Can memory-GPU stacking heat be beaten for AI training?

Belgian research lab Imec has revealed 3D stacked memory-on-GPU AI processor thermal data at IEDM (IEEE International Electron Devices Meeting) this week.

The data comes from a thermal STCO (system-technology co-optimization) study of integrating high-bandwidth memory (HBM) on a GPU by stacking, which the lab describes as a promising compute architecture for next-gen AI applications.

It has compared this ‘3D’ stacking with the current ‘2.5D’ generation, of a GPU alongside stacks of memory die (see diagram).

“By combining technology and system-level mitigation strategies, peak GPU temperatures could be reduced from 140.7°C to 70.8°C under realistic AI training workloads – on par with current 2.5D integration options,” it said. “The result demonstrates the strength of co-optimising the knobs at all the different abstraction layers.”

Stacked integration will allow up to four GPUs per package.

“However, the aggressive 3D integration approach is prone to thermal issues because of higher local power density and vertical thermal resistance,” said IMEC.

Four memory stacks were modeled, each consisting of twelve hybrid-bonded dram dies, micro-bumped directly on top of the GPU die (see diagram).

141.7°C was the hot-spot temperature with top-side cooling and without thermal mitigation, which compared with 69.1°C for a 2.5D integration model for the same die with the same cooling.

In search of improvement, physical thermal modifications included removing the base die from the memory, merging the memory stacks and thinning the top die (diagram right).

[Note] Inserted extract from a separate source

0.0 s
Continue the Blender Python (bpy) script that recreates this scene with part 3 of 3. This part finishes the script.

“Combining two square HBMs into a single rectangular HBM with 2:1 aspect ratio avoids having mould compound between them, so is thermally beneficial to the GPU placed underneath,” Imec programme director James Myers told Electronics Weekly. Also, “we found that a narrow piece of thermal silicon at edges of the GPU was beneficial to avoid thermal hotspots there. To make room, we moved the HBMs inwards a little”.

Double-sided cooling was added and, beyond this, the operating frequency had to be divided by two to approach 2.5D temperature.

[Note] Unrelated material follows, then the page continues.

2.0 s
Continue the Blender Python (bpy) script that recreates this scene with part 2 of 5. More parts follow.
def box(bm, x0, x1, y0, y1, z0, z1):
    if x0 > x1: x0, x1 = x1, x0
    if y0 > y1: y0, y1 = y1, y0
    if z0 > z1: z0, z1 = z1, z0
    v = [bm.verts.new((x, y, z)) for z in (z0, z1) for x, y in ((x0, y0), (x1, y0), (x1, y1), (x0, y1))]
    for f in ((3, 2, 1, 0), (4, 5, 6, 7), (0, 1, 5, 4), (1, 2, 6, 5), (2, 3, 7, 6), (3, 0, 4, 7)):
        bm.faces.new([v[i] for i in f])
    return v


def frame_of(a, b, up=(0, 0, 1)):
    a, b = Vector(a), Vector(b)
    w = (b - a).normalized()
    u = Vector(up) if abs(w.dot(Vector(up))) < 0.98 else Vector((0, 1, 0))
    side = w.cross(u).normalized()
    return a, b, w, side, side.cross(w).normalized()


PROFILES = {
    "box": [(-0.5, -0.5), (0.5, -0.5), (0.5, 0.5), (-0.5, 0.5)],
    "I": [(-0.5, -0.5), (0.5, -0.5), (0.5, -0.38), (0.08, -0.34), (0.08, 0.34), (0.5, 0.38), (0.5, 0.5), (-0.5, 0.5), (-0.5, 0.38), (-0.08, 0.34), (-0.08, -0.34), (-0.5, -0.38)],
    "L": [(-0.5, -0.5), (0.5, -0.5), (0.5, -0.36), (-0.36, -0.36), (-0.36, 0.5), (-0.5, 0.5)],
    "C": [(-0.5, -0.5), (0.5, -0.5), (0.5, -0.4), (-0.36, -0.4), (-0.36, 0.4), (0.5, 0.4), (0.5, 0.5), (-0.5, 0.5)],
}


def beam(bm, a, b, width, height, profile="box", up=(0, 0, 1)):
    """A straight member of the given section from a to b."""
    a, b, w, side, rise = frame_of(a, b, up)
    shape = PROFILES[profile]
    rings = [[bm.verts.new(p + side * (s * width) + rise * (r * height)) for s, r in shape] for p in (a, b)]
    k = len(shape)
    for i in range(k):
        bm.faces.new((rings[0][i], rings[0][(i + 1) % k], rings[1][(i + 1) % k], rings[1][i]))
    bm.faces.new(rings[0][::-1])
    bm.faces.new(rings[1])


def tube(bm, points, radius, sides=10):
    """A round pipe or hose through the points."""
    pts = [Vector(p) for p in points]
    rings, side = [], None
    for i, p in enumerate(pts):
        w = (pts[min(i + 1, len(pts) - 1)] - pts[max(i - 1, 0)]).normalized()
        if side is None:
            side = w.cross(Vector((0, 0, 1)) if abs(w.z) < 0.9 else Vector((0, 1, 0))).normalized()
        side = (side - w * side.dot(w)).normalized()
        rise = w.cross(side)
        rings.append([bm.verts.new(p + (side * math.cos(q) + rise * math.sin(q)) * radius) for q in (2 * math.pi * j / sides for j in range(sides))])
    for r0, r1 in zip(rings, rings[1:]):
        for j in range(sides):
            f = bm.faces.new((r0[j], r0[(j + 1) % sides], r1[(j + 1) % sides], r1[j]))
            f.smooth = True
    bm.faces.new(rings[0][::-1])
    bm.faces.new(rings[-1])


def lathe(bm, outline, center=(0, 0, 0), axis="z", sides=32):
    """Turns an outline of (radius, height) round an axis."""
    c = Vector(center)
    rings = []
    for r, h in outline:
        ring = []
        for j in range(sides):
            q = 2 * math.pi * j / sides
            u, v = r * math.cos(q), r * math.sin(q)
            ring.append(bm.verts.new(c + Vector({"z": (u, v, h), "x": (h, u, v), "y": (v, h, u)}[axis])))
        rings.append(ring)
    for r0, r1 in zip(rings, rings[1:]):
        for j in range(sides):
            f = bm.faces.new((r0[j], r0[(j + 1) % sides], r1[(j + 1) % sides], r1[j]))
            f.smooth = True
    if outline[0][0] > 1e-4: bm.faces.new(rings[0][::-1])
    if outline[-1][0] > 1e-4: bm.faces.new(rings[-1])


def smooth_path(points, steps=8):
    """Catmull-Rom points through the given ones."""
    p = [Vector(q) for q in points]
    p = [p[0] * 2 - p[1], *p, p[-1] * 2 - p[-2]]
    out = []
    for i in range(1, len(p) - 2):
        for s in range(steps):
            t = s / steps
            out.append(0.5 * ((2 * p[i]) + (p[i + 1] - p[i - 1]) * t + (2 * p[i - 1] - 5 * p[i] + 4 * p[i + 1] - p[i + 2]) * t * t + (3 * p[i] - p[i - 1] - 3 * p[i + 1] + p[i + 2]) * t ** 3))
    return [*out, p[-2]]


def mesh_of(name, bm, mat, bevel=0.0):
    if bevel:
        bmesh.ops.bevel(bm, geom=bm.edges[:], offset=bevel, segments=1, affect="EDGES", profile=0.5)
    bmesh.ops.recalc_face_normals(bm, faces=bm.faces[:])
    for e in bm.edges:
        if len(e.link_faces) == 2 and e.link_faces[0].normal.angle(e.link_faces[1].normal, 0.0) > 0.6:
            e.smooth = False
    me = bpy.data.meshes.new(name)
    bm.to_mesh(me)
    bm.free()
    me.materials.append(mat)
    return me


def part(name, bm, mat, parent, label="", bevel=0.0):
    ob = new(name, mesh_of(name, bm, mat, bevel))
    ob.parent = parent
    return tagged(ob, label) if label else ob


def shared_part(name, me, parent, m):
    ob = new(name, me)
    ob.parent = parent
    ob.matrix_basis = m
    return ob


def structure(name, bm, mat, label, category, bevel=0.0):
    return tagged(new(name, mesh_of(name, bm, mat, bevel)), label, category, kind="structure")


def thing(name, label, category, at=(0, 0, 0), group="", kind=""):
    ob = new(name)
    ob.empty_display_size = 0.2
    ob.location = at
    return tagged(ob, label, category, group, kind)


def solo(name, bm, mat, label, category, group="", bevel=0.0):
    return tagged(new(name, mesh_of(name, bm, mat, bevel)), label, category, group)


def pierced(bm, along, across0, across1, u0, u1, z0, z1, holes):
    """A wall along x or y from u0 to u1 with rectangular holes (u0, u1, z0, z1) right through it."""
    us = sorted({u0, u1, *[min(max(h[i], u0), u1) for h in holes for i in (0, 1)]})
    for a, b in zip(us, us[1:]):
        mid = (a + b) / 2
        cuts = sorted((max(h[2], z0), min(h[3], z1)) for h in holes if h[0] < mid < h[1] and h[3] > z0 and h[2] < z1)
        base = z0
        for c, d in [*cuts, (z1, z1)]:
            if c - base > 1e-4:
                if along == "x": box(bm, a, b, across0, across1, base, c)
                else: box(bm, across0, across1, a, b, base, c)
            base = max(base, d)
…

a) performance-throughput degrades at lower frequency, partially recovered by 4x bandwidth increase
b) throughput per package area improves thanks to a smaller footprint
(excludes benefits from additional GPUs per package)

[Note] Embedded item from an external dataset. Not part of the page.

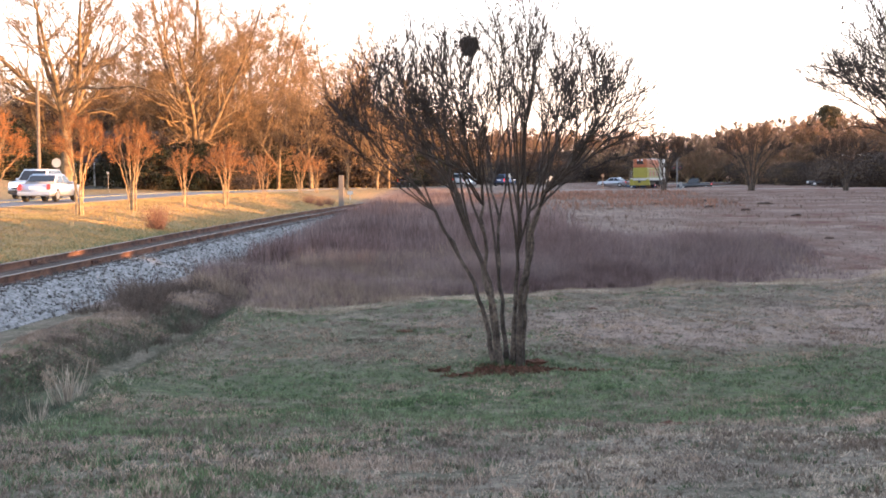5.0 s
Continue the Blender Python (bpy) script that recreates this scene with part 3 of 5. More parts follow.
def blobs(name, at, size, mat, parent, rng):
    n = len(at)
    o = np.array([(1, 0, 0), (-1, 0, 0), (0, 1, 0), (0, -1, 0), (0, 0, 1), (0, 0, -1)], dtype=float)
    s = size * rng.uniform(0.6, 1.5, n)
    v = at[:, None, :] + o[None] * s[:, None, None]
    f = np.array([(0, 2, 4), (2, 1, 4), (1, 3, 4), (3, 0, 4), (2, 0, 5), (1, 2, 5), (3, 1, 5), (0, 3, 5)])
    return mesh_object(name, v.reshape(-1, 3), (np.arange(n)[:, None, None] * 6 + f[None]).reshape(-1, 3), mat, parent)


def leafage(name, at, size, mat, parent, rng, long=1.6):
    """Many single leaves, each a folded pair of triangles."""
    n = len(at)
    d = rng.normal(size=(n, 3))
    d /= np.linalg.norm(d, axis=1, keepdims=True)
    e = np.cross(d, rng.normal(size=(n, 3)))
    e /= np.linalg.norm(e, axis=1, keepdims=True)
    g = np.cross(d, e)
    s = (size * rng.uniform(0.6, 1.4, n))[:, None]
    v = np.stack([at - d * s * long * 0.5, at + e * s * 0.5 + g * s * 0.15, at + d * s * long * 0.5, at - e * s * 0.5 + g * s * 0.15], 1)
    f = np.arange(n)[:, None, None] * 4 + np.array([(0, 1, 2), (0, 2, 3)])[None]
    return mesh_object(name, v.reshape(-1, 3), f.reshape(-1, 3), mat, parent)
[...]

“Halving the GPU core frequency brought the peak temperature from 120°C to below 100°C,” said Myers. “Although this step comes with a 28% slow-down of AI training steps, the overall package outperforms the 2.5D baseline thanks to a higher throughput density offered by the 3D configuration. We are currently using this approach to study other GPU-memory configurations – placing GPUs on top of memories, for example.”

Imec operates by collaborating with industry. It is currently seeking partners, including fabless and system companies, to join ‘XTCO’, a programme examining cross-technology co-optimisation towards thermally-robust advanced computing systems.

The memory-on-GPU investigation was “the first time that we demonstrate the capabilities of Imec’s XTCO) program”, said the lab’s v-p of logic technologies Julien Ryckaert.